Honestly, small orders are more vulnerable to dimensional drift because they’re often run at the end of a production shift when calibration drifts. I’ve seen it happen.

Step 3: Evaluate Coating and Lining Quality

For steel drums, internal coatings prevent rust and chemical reaction. A poor coating can ruin 8,000 units in storage – trust me, that happened to a colleague.

The test: Request a sample of the lining applied to your specific gauge sheet. Run a simple adhesion test (tape pull) or pinhole detection (spark test). The standard is ASTM D 4635 for polyethylene liners – but many suppliers use proprietary specs. I’d argue that any coating that fails a cross‑hatch tape test at the factory will fail in the field.

Step 4: Assess MOQ Flexibility – Don’t Settle

It’s common for large players to demand a 500-unit minimum. To be fair, setting up a production line for small batches does cost them – changeover time, material waste. But that doesn’t mean you have to pay a 50% premium1 or accept endless lead times.

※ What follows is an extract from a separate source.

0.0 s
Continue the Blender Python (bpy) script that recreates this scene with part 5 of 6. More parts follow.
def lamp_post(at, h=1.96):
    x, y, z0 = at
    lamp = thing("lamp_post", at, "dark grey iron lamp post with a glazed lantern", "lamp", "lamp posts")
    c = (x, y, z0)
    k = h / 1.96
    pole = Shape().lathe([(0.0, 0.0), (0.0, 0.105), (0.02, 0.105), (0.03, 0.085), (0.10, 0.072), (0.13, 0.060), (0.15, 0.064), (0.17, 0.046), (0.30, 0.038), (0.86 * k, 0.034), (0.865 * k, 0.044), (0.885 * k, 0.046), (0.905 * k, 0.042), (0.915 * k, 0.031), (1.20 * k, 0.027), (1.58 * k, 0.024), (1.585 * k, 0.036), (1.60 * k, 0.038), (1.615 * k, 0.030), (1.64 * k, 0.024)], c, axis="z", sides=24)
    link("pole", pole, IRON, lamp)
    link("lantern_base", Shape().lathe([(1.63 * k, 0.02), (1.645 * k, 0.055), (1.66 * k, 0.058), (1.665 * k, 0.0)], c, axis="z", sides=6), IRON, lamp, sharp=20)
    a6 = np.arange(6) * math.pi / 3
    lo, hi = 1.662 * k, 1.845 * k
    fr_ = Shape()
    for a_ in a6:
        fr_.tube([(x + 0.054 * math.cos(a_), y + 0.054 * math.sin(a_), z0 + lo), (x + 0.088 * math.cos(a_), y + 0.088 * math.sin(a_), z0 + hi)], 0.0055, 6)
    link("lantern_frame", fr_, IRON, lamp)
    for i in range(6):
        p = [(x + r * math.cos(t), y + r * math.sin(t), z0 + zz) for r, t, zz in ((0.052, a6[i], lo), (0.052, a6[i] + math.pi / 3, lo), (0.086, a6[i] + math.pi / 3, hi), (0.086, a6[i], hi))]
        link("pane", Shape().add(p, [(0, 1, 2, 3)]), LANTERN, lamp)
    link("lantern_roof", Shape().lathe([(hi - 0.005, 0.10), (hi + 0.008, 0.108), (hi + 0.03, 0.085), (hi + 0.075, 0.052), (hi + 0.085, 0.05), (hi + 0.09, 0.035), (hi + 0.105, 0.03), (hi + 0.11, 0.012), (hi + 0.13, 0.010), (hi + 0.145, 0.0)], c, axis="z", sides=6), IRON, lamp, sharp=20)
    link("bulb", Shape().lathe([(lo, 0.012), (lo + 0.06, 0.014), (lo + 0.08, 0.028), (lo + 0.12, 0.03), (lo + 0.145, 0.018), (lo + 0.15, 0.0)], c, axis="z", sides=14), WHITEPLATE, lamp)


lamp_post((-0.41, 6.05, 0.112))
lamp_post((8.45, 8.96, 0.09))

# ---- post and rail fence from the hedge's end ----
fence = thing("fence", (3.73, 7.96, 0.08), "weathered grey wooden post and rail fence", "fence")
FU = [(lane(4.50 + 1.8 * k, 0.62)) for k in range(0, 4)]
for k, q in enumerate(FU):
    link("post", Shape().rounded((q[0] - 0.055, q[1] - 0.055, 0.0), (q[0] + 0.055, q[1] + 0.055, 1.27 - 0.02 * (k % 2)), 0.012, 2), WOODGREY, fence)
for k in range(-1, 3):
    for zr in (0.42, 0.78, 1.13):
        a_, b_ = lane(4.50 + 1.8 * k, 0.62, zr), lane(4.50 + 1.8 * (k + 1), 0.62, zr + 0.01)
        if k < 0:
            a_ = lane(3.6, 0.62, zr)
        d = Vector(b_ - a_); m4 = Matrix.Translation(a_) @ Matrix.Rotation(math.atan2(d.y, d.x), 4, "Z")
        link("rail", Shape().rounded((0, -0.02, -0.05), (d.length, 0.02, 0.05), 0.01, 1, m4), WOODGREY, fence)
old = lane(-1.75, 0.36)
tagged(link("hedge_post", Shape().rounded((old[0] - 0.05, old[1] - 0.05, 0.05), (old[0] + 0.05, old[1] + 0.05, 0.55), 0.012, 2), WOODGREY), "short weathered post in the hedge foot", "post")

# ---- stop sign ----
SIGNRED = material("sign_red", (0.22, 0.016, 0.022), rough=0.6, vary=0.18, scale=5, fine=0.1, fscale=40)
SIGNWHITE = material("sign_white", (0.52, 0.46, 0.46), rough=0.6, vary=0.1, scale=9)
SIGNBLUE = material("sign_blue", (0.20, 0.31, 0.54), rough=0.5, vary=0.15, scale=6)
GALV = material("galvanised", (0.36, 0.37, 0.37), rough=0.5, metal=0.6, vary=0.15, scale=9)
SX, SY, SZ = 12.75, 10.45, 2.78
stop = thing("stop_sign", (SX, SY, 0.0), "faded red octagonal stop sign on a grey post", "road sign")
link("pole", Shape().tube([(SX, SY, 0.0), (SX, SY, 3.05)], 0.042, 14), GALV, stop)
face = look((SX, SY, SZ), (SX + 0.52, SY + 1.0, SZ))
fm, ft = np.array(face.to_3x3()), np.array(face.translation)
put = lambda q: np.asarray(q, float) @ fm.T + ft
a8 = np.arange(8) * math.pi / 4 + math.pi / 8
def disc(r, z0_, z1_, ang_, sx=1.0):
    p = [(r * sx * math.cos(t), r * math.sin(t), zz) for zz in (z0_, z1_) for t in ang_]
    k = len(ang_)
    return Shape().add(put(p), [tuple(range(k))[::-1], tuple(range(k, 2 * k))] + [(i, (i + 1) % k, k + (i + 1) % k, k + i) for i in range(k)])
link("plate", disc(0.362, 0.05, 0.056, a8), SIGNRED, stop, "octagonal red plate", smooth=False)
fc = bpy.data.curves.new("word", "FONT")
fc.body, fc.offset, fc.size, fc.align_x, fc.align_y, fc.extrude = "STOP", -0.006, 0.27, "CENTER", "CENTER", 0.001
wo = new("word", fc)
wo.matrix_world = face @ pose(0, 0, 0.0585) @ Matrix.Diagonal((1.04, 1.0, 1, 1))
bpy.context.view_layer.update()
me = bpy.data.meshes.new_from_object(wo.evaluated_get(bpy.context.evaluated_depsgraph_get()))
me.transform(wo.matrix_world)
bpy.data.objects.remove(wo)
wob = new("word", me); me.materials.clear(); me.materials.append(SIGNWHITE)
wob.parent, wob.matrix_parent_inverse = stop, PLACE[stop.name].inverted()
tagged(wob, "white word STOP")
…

What I’ve learned: Suppliers who treat your 100‑drum trial order with the same care as a 5,000‑drum repeat order are the ones worth building a relationship with. Greif for example offers a broad product portfolio – steel, plastic, fiber, containerboard – which often lets them mix less common sizes into existing production runs, lowering the effective MOQ. Always ask: “Can you combine my 200 fiber drums with another order to hit your minimum?”

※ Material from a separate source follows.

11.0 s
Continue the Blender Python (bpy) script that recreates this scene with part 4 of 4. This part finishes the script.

Step 5: Request a Factory Audit Checklist (or Do One Virtually)

You don’t need to fly across the world. Ask for a video walkthrough focusing on:

  • Storage conditions: Are drums stacked on uneven pallets? Do they have UV protection?
  • Quality lab: Do they perform leak testing? What’s the rejection rate on their end?
  • ISO 9001 certification: They should have a current certificate from an accredited body. If they say “we follow ISO principles” but can’t show a cert, proceed with caution.

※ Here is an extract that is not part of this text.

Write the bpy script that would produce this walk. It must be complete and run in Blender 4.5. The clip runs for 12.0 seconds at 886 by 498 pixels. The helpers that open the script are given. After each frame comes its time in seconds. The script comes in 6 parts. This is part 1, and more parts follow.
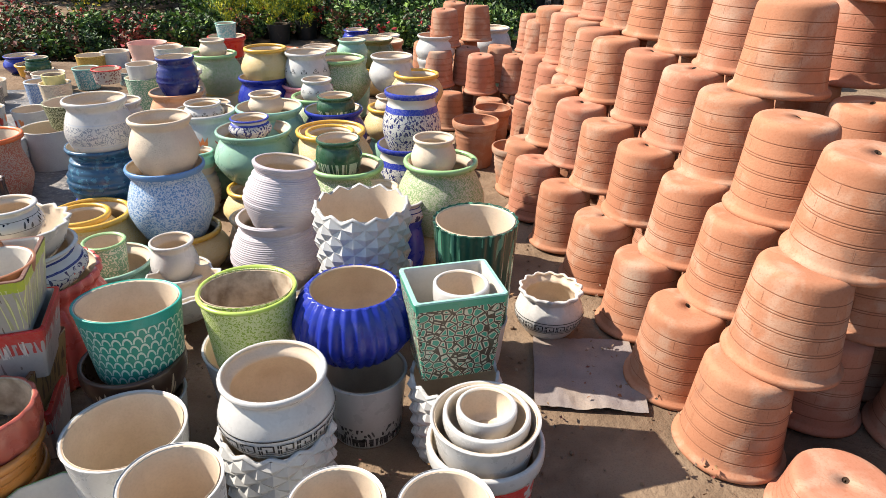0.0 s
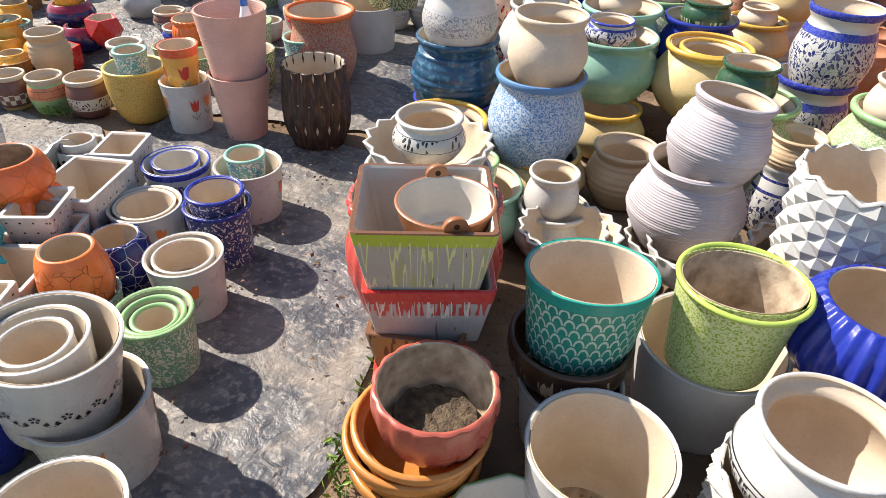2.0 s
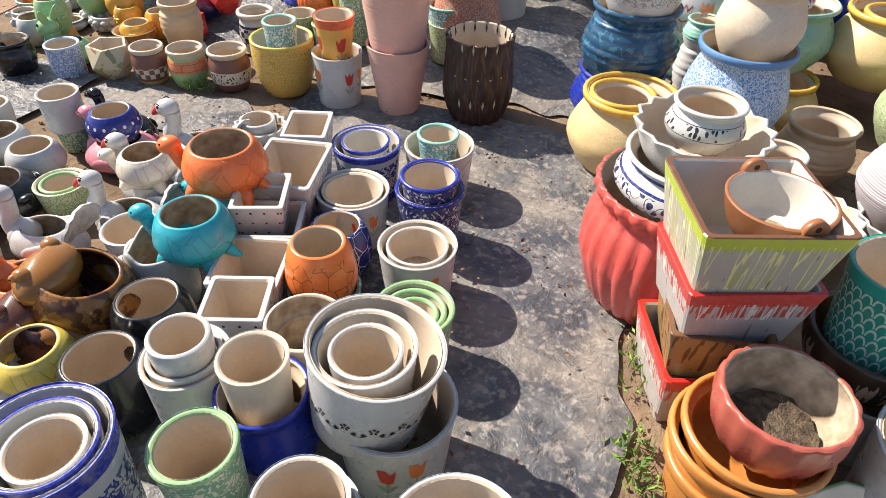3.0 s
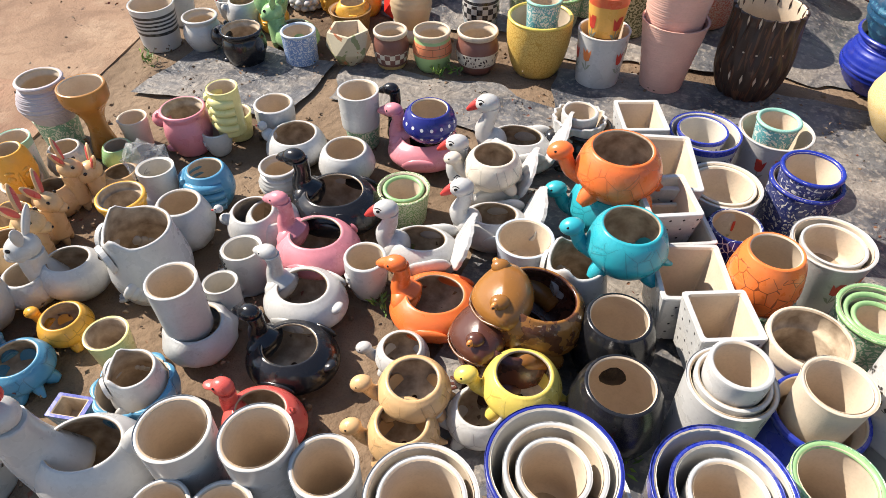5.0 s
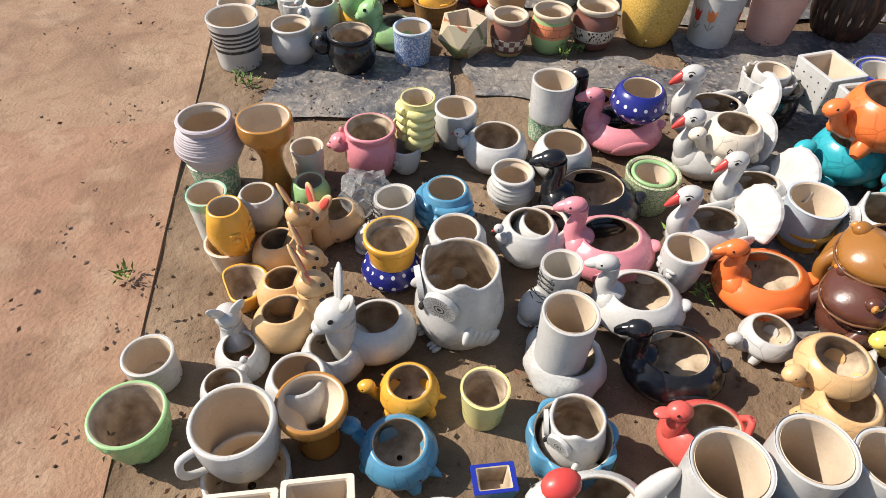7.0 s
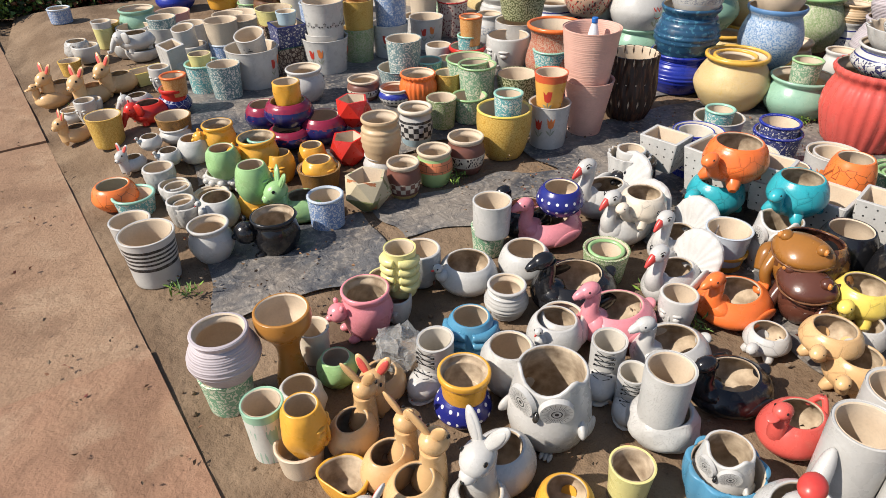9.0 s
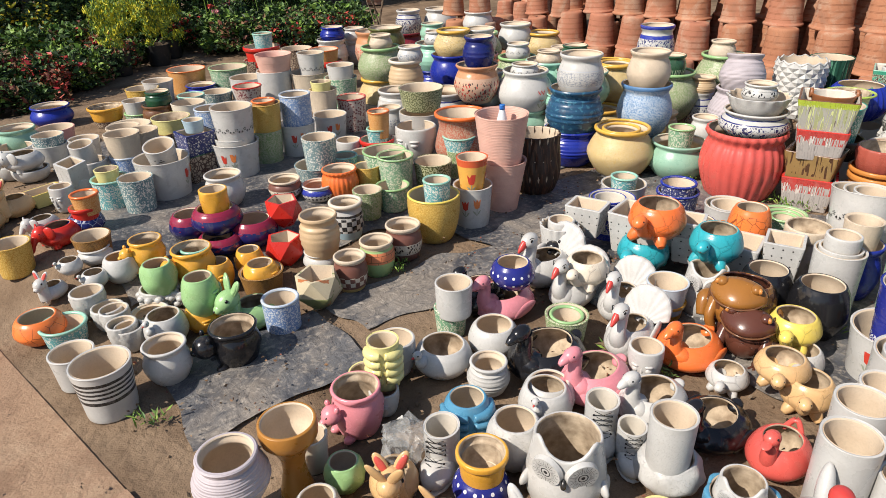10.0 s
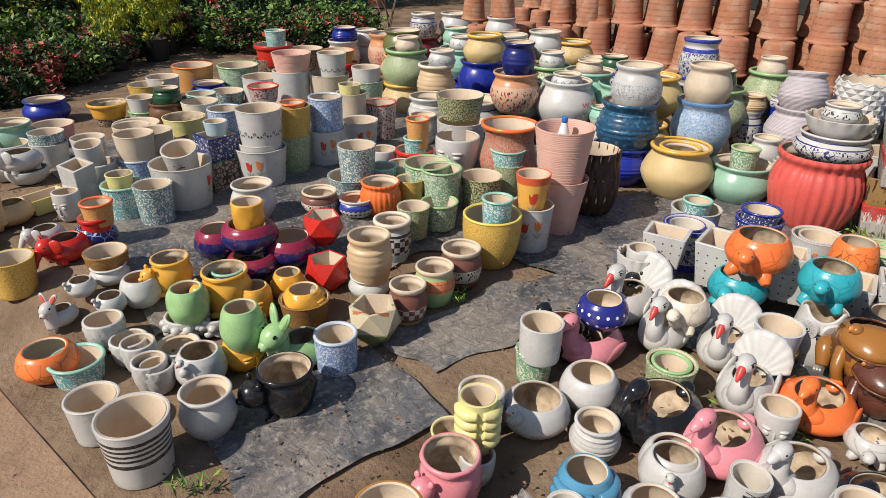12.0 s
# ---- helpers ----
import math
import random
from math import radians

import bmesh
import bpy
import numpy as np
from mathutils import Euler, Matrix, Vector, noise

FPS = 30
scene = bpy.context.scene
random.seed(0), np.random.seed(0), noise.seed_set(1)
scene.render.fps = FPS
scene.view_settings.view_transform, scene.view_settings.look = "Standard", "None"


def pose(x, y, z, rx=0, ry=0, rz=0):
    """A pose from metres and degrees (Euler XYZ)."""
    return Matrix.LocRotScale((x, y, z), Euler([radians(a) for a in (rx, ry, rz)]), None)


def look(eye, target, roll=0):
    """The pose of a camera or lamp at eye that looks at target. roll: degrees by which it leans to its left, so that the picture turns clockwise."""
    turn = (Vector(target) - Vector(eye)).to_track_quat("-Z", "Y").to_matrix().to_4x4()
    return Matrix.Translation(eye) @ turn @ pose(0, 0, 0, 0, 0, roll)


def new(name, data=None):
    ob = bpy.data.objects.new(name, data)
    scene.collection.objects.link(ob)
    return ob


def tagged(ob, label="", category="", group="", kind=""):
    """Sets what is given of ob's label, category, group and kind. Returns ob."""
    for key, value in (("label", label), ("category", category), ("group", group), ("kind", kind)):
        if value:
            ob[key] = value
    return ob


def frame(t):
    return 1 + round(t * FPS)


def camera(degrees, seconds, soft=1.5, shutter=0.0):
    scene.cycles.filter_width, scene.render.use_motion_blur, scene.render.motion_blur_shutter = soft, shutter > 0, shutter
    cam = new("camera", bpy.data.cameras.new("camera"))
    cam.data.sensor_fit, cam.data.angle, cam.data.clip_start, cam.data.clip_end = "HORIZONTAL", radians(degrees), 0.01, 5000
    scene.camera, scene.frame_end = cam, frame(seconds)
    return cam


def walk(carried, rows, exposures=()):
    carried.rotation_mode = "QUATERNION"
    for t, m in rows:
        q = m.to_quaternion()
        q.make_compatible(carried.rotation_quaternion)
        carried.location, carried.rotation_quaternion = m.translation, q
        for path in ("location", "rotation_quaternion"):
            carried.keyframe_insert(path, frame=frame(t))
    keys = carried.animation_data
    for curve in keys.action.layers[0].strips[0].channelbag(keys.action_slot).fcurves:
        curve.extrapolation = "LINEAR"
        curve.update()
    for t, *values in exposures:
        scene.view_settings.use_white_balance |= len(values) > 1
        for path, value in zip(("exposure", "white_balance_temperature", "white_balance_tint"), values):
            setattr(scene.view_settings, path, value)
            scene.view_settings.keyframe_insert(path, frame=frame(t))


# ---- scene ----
cam = camera(68.0, 12.0, soft=0.5)
PATH = [
    (0, (0.447, 0.344, 1.497), (0.297, 2.122, 0.595), 0.7),
    (0.5, (0.248, 0.394, 1.474), (-0.108, 2.092, 0.479), 1.3),
    (1, (0.025, 0.469, 1.403), (-0.485, 2.083, 0.337), 2.3),
    (1.5, (-0.211, 0.612, 1.375), (-0.786, 2.162, 0.249), 2.5),
    (2, (-0.501, 0.672, 1.391), (-1.067, 2.187, 0.214), 2.3),
    (2.5, (-0.844, 0.597, 1.436), (-1.388, 2.074, 0.203), 2.1),
    (3, (-1.171, 0.524, 1.406), (-1.724, 1.956, 0.124), 1.6),
    (3.2, (-1.293, 0.509, 1.405), (-1.846, 1.922, 0.103), 1.3),
    (5, (-2.352, 0.225, 1.511), (-2.836, 1.56, 0.102), -0.2),
    (5.5, (-2.707, 0.12, 1.503), (-3.119, 1.483, 0.098), 1.1),
    (6, (-3.029, 0.077, 1.503), (-3.355, 1.425, 0.062), 0.9),
    (6.5, (-3.406, 0.088, 1.45), (-3.592, 1.457, 0.004), 1.9),
    (6.7, (-3.515, 0.098, 1.455), (-3.645, 1.467, 0.003), 1.9),
    (8.3, (-4.176, 0.115, 1.413), (-3.778, 1.616, 0.152), -0.1),
    (8.5, (-4.256, 0.144, 1.427), (-3.775, 1.653, 0.206), -0.4),
    (9, (-4.445, 0.157, 1.498), (-3.761, 1.673, 0.387), -1.0),
    (9.5, (-4.657, 0.15, 1.548), (-3.781, 1.642, 0.545), -1.5),
    (10, (-4.77, 0.296, 1.553), (-3.693, 1.717, 0.648), -1.7),
    (10.5, (-4.839, 0.492, 1.569), (-3.565, 1.789, 0.736), -1.8),
    (11, (-4.922, 0.631, 1.586), (-3.509, 1.801, 0.79), -1.6),
    (11.5, (-4.946, 0.723, 1.554), (-3.563, 1.912, 0.733), -0.0),
    (12, (-4.852, 0.832, 1.465), (-3.71, 2.215, 0.58), 1.0),
]
# the phone's own exposure, falling as it turns towards the sunlit side
EXPOSURE = [(0.0, 1.25), (1.0, 1.23), (2.5, 1.17), (5.0, 1.07), (6.5, 0.83), (8.0, 0.61), (9.0, 0.55), (10.2, 0.53), (11.0, 0.41), (12.0, 0.29)]
walk(cam, [(t, look(eye, target, roll)) for t, eye, target, roll in PATH], EXPOSURE)

# ---------------------------------------------------------------- light
world = bpy.data.worlds.new("sky")
scene.world = world
world.use_nodes = True
wn = world.node_tree
sky = wn.nodes.new("ShaderNodeTexSky")
sky.sky_type, sky.sun_disc = "NISHITA", False
SUN_ELEV, SUN_AZ = 44.0, 173.0          # azimuth of the sun in the plan, degrees from +x
sky.sun_elevation = radians(SUN_ELEV)
sky.sun_rotation = radians(90 - SUN_AZ)
bg = wn.nodes["Background"]
bg.inputs["Strength"].default_value = 0.084
wn.links.new(sky.outputs[0], bg.inputs["Color"])
sun = new("sun", bpy.data.lights.new("sun", "SUN"))
sun.data.energy, sun.data.angle, sun.data.color = 4.2, radians(0.6), (1.0, 0.915, 0.81)
sa, se = radians(SUN_AZ), radians(SUN_ELEV)
sun.matrix_world = look((10 * math.cos(sa) * math.cos(se), 10 * math.sin(sa) * math.cos(se), 10 * math.sin(se)), (0, 0, 0))

# ---------------------------------------------------------------- materials
TAU = 2 * math.pi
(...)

I ran a blind test once with our engineering team: we compared two bids – one from a ISO 9001‑certified plant and one from a “nearly certified” plant. The certified one had 34% fewer dimensional defects on a 500‑unit run. That’s not a guarantee, but it’s a pattern.

Step 6: Understand the Sustainability Claims

Almost every packaging supplier now says “sustainable” or “100% recyclable.” But the devil is in the logistics: A fiber drum is technically recyclable – but only if your local facility accepts the liners. Steel drums can be reconditioned multiple times. Containerboard (like Greif’s) often contains post‑consumer recycled content, but the percentage varies.

What to ask: “What percentage post‑consumer recycled fiber do you use? Can you provide a life‑cycle assessment for this drum versus a virgin steel alternative?” If they can’t answer, they’re probably just marketing.

Common Mistakes & Pitfalls

  • Falling for the “we have the lowest price” trap. A bargain drum that fails during transport costs more than the premium you avoided. I’ve seen a customer lose $22,000 in product because of a mismatched gasket – the drum itself was $12 cheaper.
  • Not asking about sample retention. Insist on keeping a retained sample of your approved order so you can compare future shipments.
  • Ignoring after‑sale support. If you order 50 drums and two arrive with damaged threads, how fast do they replace them? Small orders often get deprioritized. Pre‑negotiate a response SLA.

1Industry data as of Q1 2025 shows that small‑order surcharges typically range 15–25% over volume pricing. Verify current rates with suppliers.